# start of Data segment

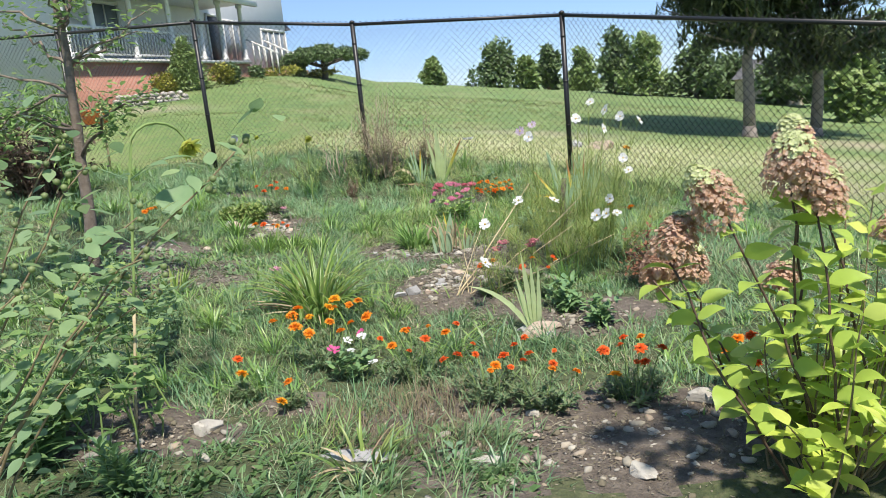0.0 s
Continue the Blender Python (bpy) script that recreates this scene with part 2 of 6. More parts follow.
class Geo:
    """Collects vertices and faces, then becomes one mesh."""

    def __init__(self):
        self.v, self.f, self.n = [], [], 0

    def add(self, verts, *faces):
        verts = np.asarray(verts, float).reshape(-1, 3)
        self.v.append(verts)
        for f in faces:
            f = np.asarray(f, int)
            if len(f):
                self.f.append(f + self.n)
        self.n += len(verts)
        return self

    def mesh(self, name, smooth=True):
        me = bpy.data.meshes.new(name)
        co = np.concatenate(self.v)
        loops = np.concatenate([f.ravel() for f in self.f])
        sizes = np.concatenate([np.full(len(f), f.shape[1]) for f in self.f])
        me.vertices.add(len(co))
        me.vertices.foreach_set("co", co.ravel().astype(np.float32))
        me.loops.add(len(loops))
        me.loops.foreach_set("vertex_index", loops.astype(np.int32))
        me.polygons.add(len(sizes))
        me.polygons.foreach_set("loop_start", np.concatenate([[0], np.cumsum(sizes)[:-1]]).astype(np.int32))
        me.polygons.foreach_set("use_smooth", np.full(len(sizes), smooth))
        me.update(calc_edges=True)
        me.validate()
        return me

    def strips(self, base, az, length, width, lean, bend, prof=(0.7, 1.0, 0.75, 0.03), fold=0.0, roll=0.0, power=1.0):
        """Leaf blades: each starts at base, leans lean radians off upright towards az and bends on by bend to its tip."""
        base = np.asarray(base, float).reshape(-1, 3)
        n, rows = len(base), len(prof)
        az, length, width, lean, bend, roll = (np.broadcast_to(np.asarray(a, float), (n,)) for a in (az, length, width, lean, bend, roll))
        cx, cy = np.cos(az), np.sin(az)
        side = np.stack([-cy, cx, np.zeros(n)], 1)
        p = base.copy()
        out = []
        for k in range(rows):
            s = k / (rows - 1)
            th = lean + bend * s ** power
            d = np.stack([np.sin(th) * cx, np.sin(th) * cy, np.cos(th)], 1)
            if k:
                thm = lean + bend * ((k - 0.5) / (rows - 1)) ** power
                p = p + np.stack([np.sin(thm) * cx, np.sin(thm) * cy, np.cos(thm)], 1) * (length / (rows - 1))[:, None]
            up = np.cross(side, d)
            sd = side * np.cos(roll)[:, None] + up * np.sin(roll)[:, None]
            w = (width * prof[k] * 0.5)[:, None]
            if fold:
                nm = np.cross(sd, d)
                out += [p - sd * w, p + nm * w * fold, p + sd * w]
            else:
                out += [p - sd * w, p + sd * w]
        c = 3 if fold else 2
        v = np.stack(out, 1).reshape(-1, 3)
        start = (np.arange(n) * rows * c)[:, None, None]
        q = []
        for k in range(rows - 1):
            for j in range(c - 1):
                a = k * c + j
                q.append([a, a + 1, a + c + 1, a + c])
        return self.add(v, (start + np.array(q)[None]).reshape(-1, 4))

    def tube(self, pts, rad, sides=6, closed=True):
        pts = np.asarray(pts, float)
        n = len(pts)
        rad = np.broadcast_to(np.asarray(rad, float), (n,))
        t = np.gradient(pts, axis=0)
        t /= np.linalg.norm(t, axis=1)[:, None] + 1e-9
        ref = np.where(np.abs(t[:, 2:3]) > 0.9, [[1.0, 0, 0]], [[0, 0, 1.0]])
        a = np.cross(t, ref)
        a /= np.linalg.norm(a, axis=1)[:, None] + 1e-9
        b = np.cross(t, a)
        ang = np.arange(sides) * 2 * math.pi / sides
        ring = pts[:, None] + rad[:, None, None] * (a[:, None] * np.cos(ang)[None, :, None] + b[:, None] * np.sin(ang)[None, :, None])
        i, j = np.meshgrid(np.arange(n - 1), np.arange(sides), indexing="ij")
        q = np.stack([i * sides + j, i * sides + (j + 1) % sides, (i + 1) * sides + (j + 1) % sides, (i + 1) * sides + j], -1).reshape(-1, 4)
        caps = [np.arange(sides)[None, ::-1], (np.arange(sides) + (n - 1) * sides)[None]] if closed else []
        return self.add(ring, q, *caps)

    def box(self, lo, hi):
        (x0, y0, z0), (x1, y1, z1) = lo, hi
        v = [(x, y, z) for z in (z0, z1) for y in (y0, y1) for x in (x0, x1)]
        return self.add(v, [(0, 2, 3, 1), (4, 5, 7, 6), (0, 1, 5, 4), (2, 6, 7, 3), (0, 4, 6, 2), (1, 3, 7, 5)])

    def blob(self, centre, size, turn=0.0, rough=0.18, level=2, seed=0):
        v, f = SPHERE[level]
        off = np.array([noise.noise(Vector(p) * 1.3 + Vector((seed * 3.1, seed * 1.7, seed))) for p in v])
        off += 0.4 * np.array([noise.noise(Vector(p) * 3.1 + Vector((seed, seed * 2.3, 0))) for p in v])
        w = v * (1 + rough * 2 * off)[:, None] * np.asarray(size)
        c, s = math.cos(turn), math.sin(turn)
        w = w @ np.array([[c, s, 0], [-s, c, 0], [0, 0, 1]])
        return self.add(w + np.asarray(centre), f)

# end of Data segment

* [Exercise objective] Go through the data above and transcribe it in full, omitting any image.

* [Solution for this problem]
0.0 s
Continue the Blender Python (bpy) script that recreates this scene with part 2 of 6. More parts follow.
class Geo:
    """Collects vertices and faces, then becomes one mesh."""

    def __init__(self):
        self.v, self.f, self.n = [], [], 0

    def add(self, verts, *faces):
        verts = np.asarray(verts, float).reshape(-1, 3)
        self.v.append(verts)
        for f in faces:
            f = np.asarray(f, int)
            if len(f):
                self.f.append(f + self.n)
        self.n += len(verts)
        return self

    def mesh(self, name, smooth=True):
        me = bpy.data.meshes.new(name)
        co = np.concatenate(self.v)
        loops = np.concatenate([f.ravel() for f in self.f])
        sizes = np.concatenate([np.full(len(f), f.shape[1]) for f in self.f])
        me.vertices.add(len(co))
        me.vertices.foreach_set("co", co.ravel().astype(np.float32))
        me.loops.add(len(loops))
        me.loops.foreach_set("vertex_index", loops.astype(np.int32))
        me.polygons.add(len(sizes))
        me.polygons.foreach_set("loop_start", np.concatenate([[0], np.cumsum(sizes)[:-1]]).astype(np.int32))
        me.polygons.foreach_set("use_smooth", np.full(len(sizes), smooth))
        me.update(calc_edges=True)
        me.validate()
        return me

    def strips(self, base, az, length, width, lean, bend, prof=(0.7, 1.0, 0.75, 0.03), fold=0.0, roll=0.0, power=1.0):
        """Leaf blades: each starts at base, leans lean radians off upright towards az and bends on by bend to its tip."""
        base = np.asarray(base, float).reshape(-1, 3)
        n, rows = len(base), len(prof)
        az, length, width, lean, bend, roll = (np.broadcast_to(np.asarray(a, float), (n,)) for a in (az, length, width, lean, bend, roll))
        cx, cy = np.cos(az), np.sin(az)
        side = np.stack([-cy, cx, np.zeros(n)], 1)
        p = base.copy()
        out = []
        for k in range(rows):
            s = k / (rows - 1)
            th = lean + bend * s ** power
            d = np.stack([np.sin(th) * cx, np.sin(th) * cy, np.cos(th)], 1)
            if k:
                thm = lean + bend * ((k - 0.5) / (rows - 1)) ** power
                p = p + np.stack([np.sin(thm) * cx, np.sin(thm) * cy, np.cos(thm)], 1) * (length / (rows - 1))[:, None]
            up = np.cross(side, d)
            sd = side * np.cos(roll)[:, None] + up * np.sin(roll)[:, None]
            w = (width * prof[k] * 0.5)[:, None]
            if fold:
                nm = np.cross(sd, d)
                out += [p - sd * w, p + nm * w * fold, p + sd * w]
            else:
                out += [p - sd * w, p + sd * w]
        c = 3 if fold else 2
        v = np.stack(out, 1).reshape(-1, 3)
        start = (np.arange(n) * rows * c)[:, None, None]
        q = []
        for k in range(rows - 1):
            for j in range(c - 1):
                a = k * c + j
                q.append([a, a + 1, a + c + 1, a + c])
        return self.add(v, (start + np.array(q)[None]).reshape(-1, 4))

    def tube(self, pts, rad, sides=6, closed=True):
        pts = np.asarray(pts, float)
        n = len(pts)
        rad = np.broadcast_to(np.asarray(rad, float), (n,))
        t = np.gradient(pts, axis=0)
        t /= np.linalg.norm(t, axis=1)[:, None] + 1e-9
        ref = np.where(np.abs(t[:, 2:3]) > 0.9, [[1.0, 0, 0]], [[0, 0, 1.0]])
        a = np.cross(t, ref)
        a /= np.linalg.norm(a, axis=1)[:, None] + 1e-9
        b = np.cross(t, a)
        ang = np.arange(sides) * 2 * math.pi / sides
        ring = pts[:, None] + rad[:, None, None] * (a[:, None] * np.cos(ang)[None, :, None] + b[:, None] * np.sin(ang)[None, :, None])
        i, j = np.meshgrid(np.arange(n - 1), np.arange(sides), indexing="ij")
        q = np.stack([i * sides + j, i * sides + (j + 1) % sides, (i + 1) * sides + (j + 1) % sides, (i + 1) * sides + j], -1).reshape(-1, 4)
        caps = [np.arange(sides)[None, ::-1], (np.arange(sides) + (n - 1) * sides)[None]] if closed else []
        return self.add(ring, q, *caps)

    def box(self, lo, hi):
        (x0, y0, z0), (x1, y1, z1) = lo, hi
        v = [(x, y, z) for z in (z0, z1) for y in (y0, y1) for x in (x0, x1)]
        return self.add(v, [(0, 2, 3, 1), (4, 5, 7, 6), (0, 1, 5, 4), (2, 6, 7, 3), (0, 4, 6, 2), (1, 3, 7, 5)])

    def blob(self, centre, size, turn=0.0, rough=0.18, level=2, seed=0):
        v, f = SPHERE[level]
        off = np.array([noise.noise(Vector(p) * 1.3 + Vector((seed * 3.1, seed * 1.7, seed))) for p in v])
        off += 0.4 * np.array([noise.noise(Vector(p) * 3.1 + Vector((seed, seed * 2.3, 0))) for p in v])
        w = v * (1 + rough * 2 * off)[:, None] * np.asarray(size)
        c, s = math.cos(turn), math.sin(turn)
        w = w @ np.array([[c, s, 0], [-s, c, 0], [0, 0, 1]])
        return self.add(w + np.asarray(centre), f)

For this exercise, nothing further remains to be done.